В первом письме, говоря об экономических последствиях большой воды, я сказал, что в настоящей силе последствия эти скажутся весной, и, действительно, сказались, причем действительность превзошла самые мрачные предчувствия.
Прошлогоднее сено, как я писал, было очень плохого качества, да и мало его было, запасы прежних лет оказались только у одного человека, который и воспользовался своею запасливостью, продавая воз сена по 3 рубля с вывозкой покупателя (обыкновенная цена при тех же условиях по 80 коп. —1 руб. за воз), причем и продавец, и покупатели находили, что он, продавец, благодетельствует, и дом его положительно осаждался желающими купить сена. Однако, как ни запаслив он был, запасы его не могли оказать существенной помощи городу, в окрестностях же, как ближайших у остяков, так и дальше к Самарову, сена также не было; на некоторых почтовых станциях, если верить слухам, пал весь скот (а слухам этим, по всему судя, можно верить).
К счастию, коровы могли, если не питаться, то хоть делать вид, что питаются, талом.

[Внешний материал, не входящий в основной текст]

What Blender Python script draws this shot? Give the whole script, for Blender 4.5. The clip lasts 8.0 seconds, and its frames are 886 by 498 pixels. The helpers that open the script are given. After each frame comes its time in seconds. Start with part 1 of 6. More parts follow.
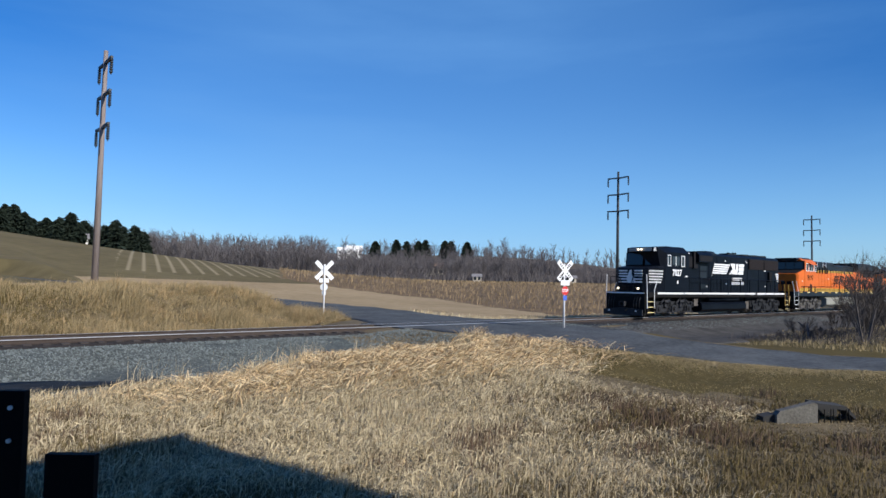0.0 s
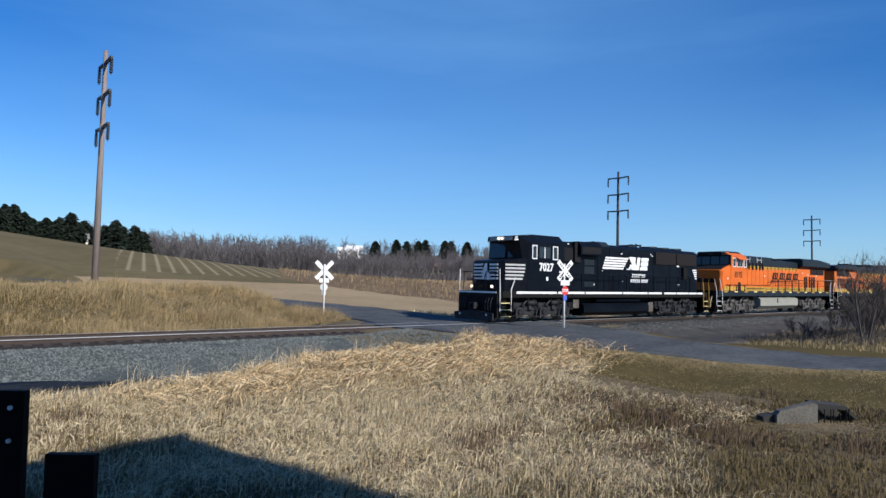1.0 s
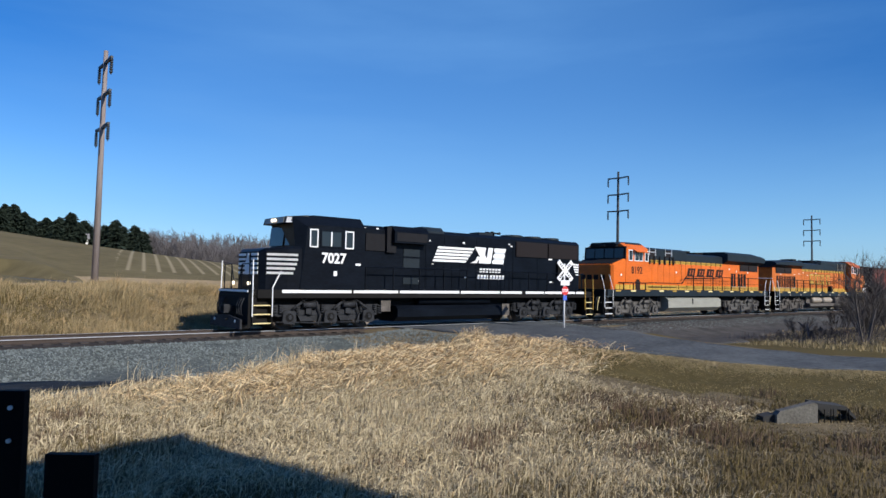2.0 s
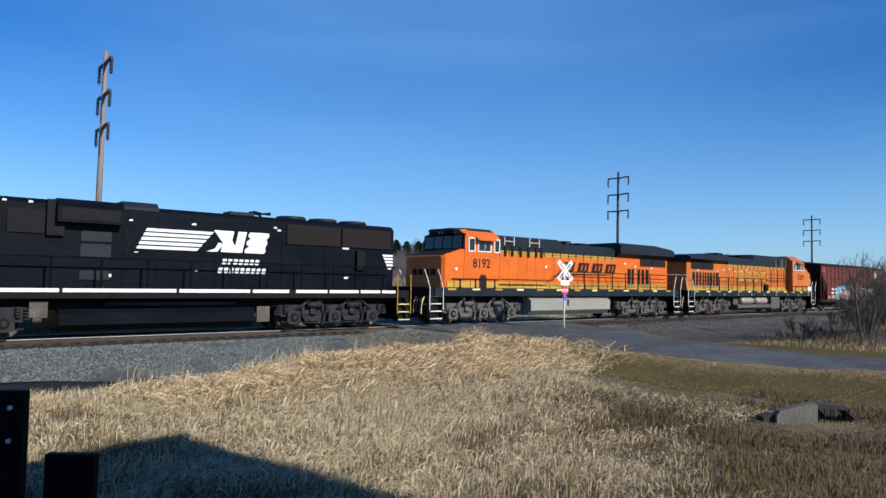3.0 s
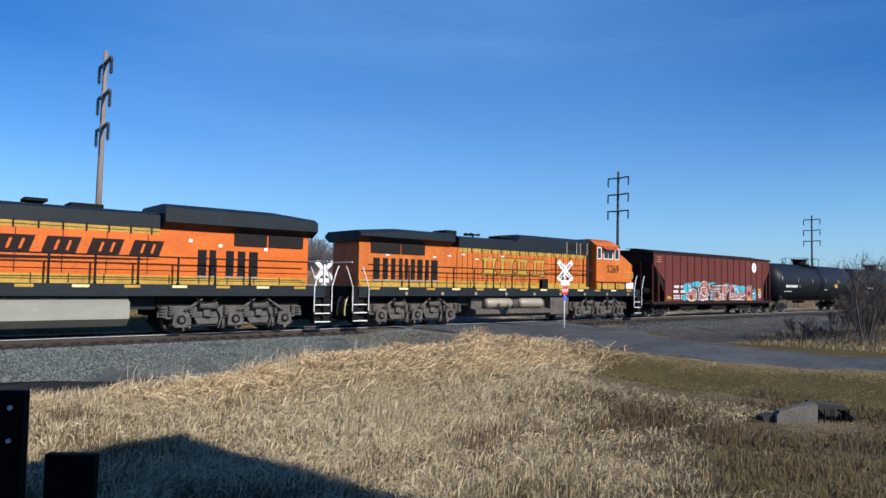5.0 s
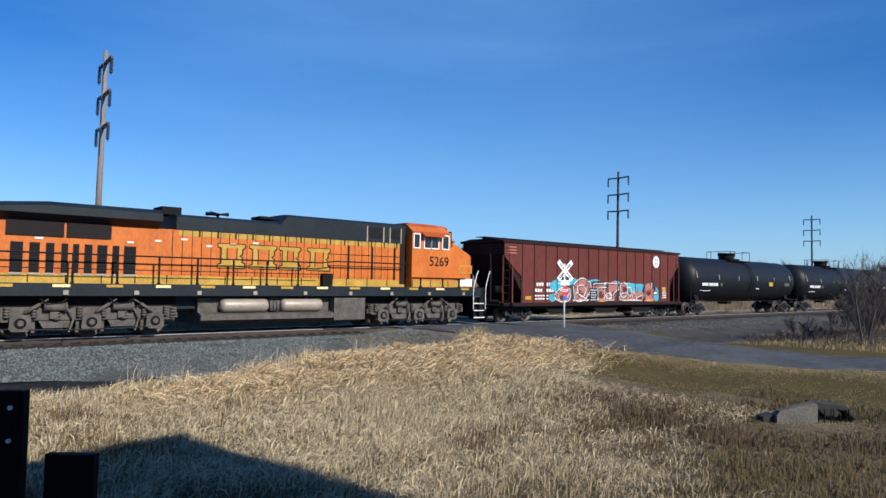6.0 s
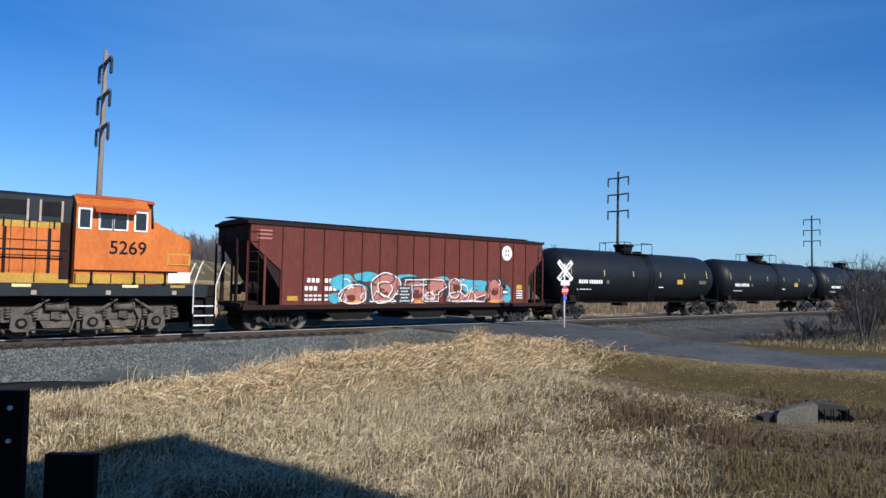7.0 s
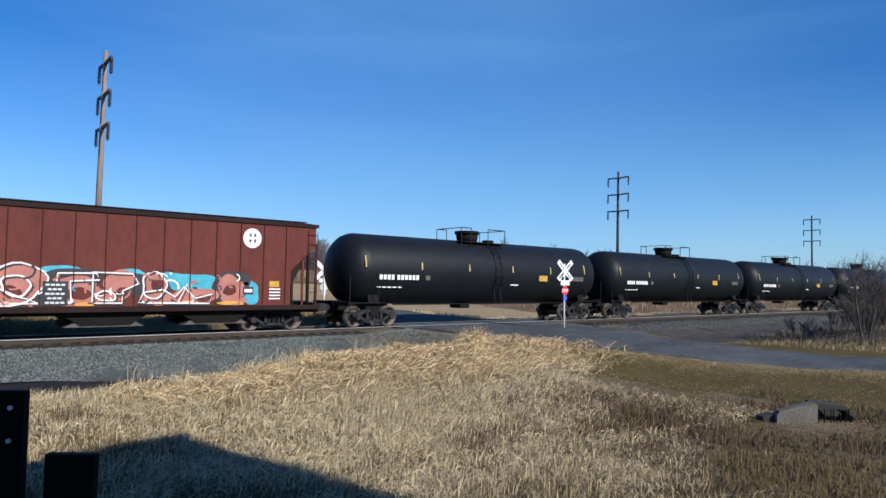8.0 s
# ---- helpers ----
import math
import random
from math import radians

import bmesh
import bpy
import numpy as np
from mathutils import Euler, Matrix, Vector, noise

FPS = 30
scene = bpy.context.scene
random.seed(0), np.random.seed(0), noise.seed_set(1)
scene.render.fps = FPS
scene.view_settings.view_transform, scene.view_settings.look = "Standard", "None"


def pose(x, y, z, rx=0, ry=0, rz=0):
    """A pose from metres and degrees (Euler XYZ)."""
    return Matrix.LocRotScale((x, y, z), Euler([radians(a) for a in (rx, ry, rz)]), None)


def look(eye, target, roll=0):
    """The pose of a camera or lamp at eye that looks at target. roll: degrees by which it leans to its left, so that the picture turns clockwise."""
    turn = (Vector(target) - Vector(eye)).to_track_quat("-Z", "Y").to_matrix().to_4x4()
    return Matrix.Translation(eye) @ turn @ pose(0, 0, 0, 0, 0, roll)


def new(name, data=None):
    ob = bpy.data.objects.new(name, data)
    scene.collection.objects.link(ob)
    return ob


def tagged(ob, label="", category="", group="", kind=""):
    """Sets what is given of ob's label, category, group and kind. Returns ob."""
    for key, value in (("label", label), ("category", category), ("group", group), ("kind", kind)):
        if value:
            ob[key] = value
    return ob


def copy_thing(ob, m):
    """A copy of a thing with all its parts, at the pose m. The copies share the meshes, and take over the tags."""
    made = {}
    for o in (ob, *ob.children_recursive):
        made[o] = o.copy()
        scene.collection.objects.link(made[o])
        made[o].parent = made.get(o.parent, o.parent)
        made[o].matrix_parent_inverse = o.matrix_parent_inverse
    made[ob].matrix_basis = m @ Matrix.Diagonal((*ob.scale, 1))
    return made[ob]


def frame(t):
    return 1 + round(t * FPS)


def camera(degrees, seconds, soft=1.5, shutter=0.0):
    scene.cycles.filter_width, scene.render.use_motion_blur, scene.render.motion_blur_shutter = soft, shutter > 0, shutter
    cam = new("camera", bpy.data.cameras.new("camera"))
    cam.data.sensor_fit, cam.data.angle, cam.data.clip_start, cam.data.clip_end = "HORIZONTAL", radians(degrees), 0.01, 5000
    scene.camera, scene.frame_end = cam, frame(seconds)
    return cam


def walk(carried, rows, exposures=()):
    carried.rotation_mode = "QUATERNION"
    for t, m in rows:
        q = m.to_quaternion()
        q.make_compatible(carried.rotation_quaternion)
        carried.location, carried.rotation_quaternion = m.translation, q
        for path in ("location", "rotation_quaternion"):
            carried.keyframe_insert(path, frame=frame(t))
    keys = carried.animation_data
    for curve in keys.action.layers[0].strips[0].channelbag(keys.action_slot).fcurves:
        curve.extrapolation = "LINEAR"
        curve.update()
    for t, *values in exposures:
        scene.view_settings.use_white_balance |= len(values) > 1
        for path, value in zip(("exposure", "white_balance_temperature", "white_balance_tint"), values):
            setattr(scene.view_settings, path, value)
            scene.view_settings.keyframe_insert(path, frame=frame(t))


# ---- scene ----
# Units: metres. The track runs along x at y = 0, rail tops at z = 0; the train goes towards -x.

# ---- camera ----
EYE = (0.0, -25.25, 2.045)
cam = camera(67.38, 8.0, soft=1.5)
HEADING, PITCH, ROLL = radians(39.998), radians(2.820), 1.051
AIM = (EYE[0] + math.sin(HEADING) * math.cos(PITCH), EYE[1] + math.cos(HEADING) * math.cos(PITCH), EYE[2] + math.sin(PITCH))
walk(cam, [(0.0, look(EYE, AIM, ROLL)), (8.0, look(EYE, AIM, ROLL))], exposures=[(0.0, 0.08), (8.0, 0.08)])

# ---- world and sun ----
SUN_TO = Vector((0.15, -1.0, 0.62)).normalized()
world = bpy.data.worlds.new("sky")
scene.world = world
world.use_nodes = True
wn = world.node_tree.nodes
sky = wn.new("ShaderNodeTexSky")
sky.sky_type = "NISHITA"
sky.sun_disc = False
sky.sun_elevation = math.asin(SUN_TO.z)
sky.sun_rotation = math.atan2(SUN_TO.x, SUN_TO.y)
sky.altitude = 150
sky.air_density, sky.dust_density, sky.ozone_density = 1.0, 0.35, 3.0
tone = wn.new("ShaderNodeHueSaturation")
tone.inputs["Saturation"].default_value = 1.38
world.node_tree.links.new(sky.outputs["Color"], tone.inputs["Color"])
tint = wn.new("ShaderNodeMix")
tint.data_type, tint.blend_type = "RGBA", "MULTIPLY"
tint.inputs[0].default_value = 1.0
tint.inputs[7].default_value = (0.74, 0.89, 1.19, 1)
world.node_tree.links.new(tone.outputs["Color"], tint.inputs[6])
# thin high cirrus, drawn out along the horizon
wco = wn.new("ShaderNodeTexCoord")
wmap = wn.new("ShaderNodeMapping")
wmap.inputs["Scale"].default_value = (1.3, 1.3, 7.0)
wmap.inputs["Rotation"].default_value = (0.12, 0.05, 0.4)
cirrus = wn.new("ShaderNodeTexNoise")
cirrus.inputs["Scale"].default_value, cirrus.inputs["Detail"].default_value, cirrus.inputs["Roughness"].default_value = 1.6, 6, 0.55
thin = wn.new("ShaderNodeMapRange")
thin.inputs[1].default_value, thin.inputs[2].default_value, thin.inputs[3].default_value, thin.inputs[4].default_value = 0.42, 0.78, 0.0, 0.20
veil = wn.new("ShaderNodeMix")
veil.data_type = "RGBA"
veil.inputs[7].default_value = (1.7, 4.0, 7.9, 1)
wl = world.node_tree.links
wl.new(wco.outputs["Generated"], wmap.inputs[0])
wl.new(wmap.outputs[0], cirrus.inputs["Vector"])
wl.new(cirrus.outputs["Fac"], thin.inputs[0])
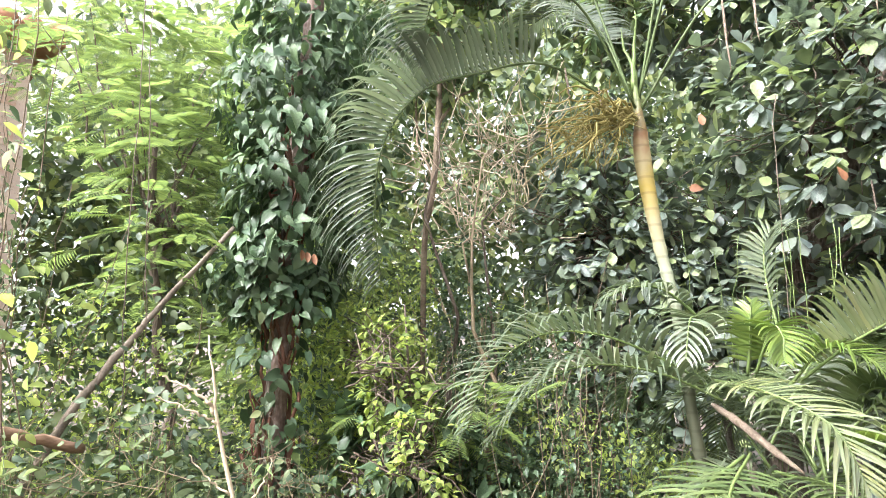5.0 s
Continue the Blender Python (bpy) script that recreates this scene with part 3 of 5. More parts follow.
# ---- the palm ----
def frond(parent, points, reach, mat, pairs=44, droop=0.5, width=0.021, stalk=0.12, lift=0.25, name="frond", label="", rib=M_RACHIS, single=False):
    """A feather leaf: a rachis through the points and pairs of drooping, folded leaflets along it."""
    origin = np.array(parent.location)
    line = curve(points, 40) - origin
    length = np.linalg.norm(np.diff(line, axis=0), axis=1).sum()
    ob = part(name, mesh_of(name, *tube(line, np.linspace(0.0075, 0.002, 40), 6), rib), parent, label)
    heading = line[-1] - line[0]
    heading[2] = 0
    if np.linalg.norm(heading) < 0.15:
        heading = np.array([0.4, -1, 0])
    side = unit(np.cross(unit(heading), (0, 0, 1)))
    tang = unit(np.gradient(line, axis=0))
    vs, fs, count = [], [], 0
    seg = 6
    for i in range(pairs):
        s = stalk + (1 - stalk) * (i + 0.5) / pairs
        k = min(int(s * 39), 38)
        base = line[k] + (line[k + 1] - line[k]) * (s * 39 - k)
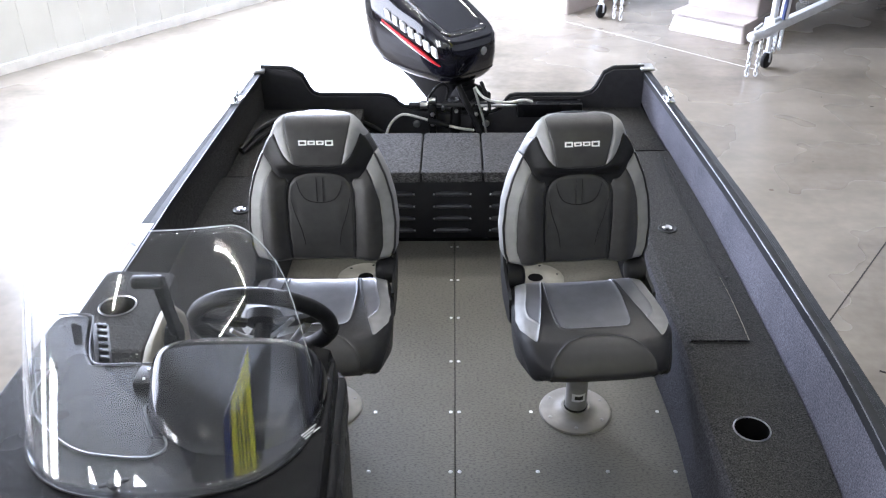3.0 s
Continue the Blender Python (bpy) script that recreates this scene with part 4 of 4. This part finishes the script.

С средины зимы положительно в каждом доме наблюдалась одна и та же картина: один из членов семьи рубит молодой тал привезенный за 12 верст из-за города, на палки длиною в аршин, другой носит эти палки в избу, где вся остальная семья, сидя на полу, соскабливает с палок кору, которой и кормят коров. Корм этот, конечно, мало питателен, и хотя падежа коров нет, но нет и молока, и в некоторых хозяйствах коровы до того отощали, что не могут встать на ноги. Лошади тала не едят. Их кормили «сечкой», т. е. рубленным прошлогодним сеном, сваренным с мукой (одного прошлогоднего сена лошади гоже почти не едят). Мука здесь по рублю пуд; понятное дело, что далеко не все могли готовить вышеописанную «сечку».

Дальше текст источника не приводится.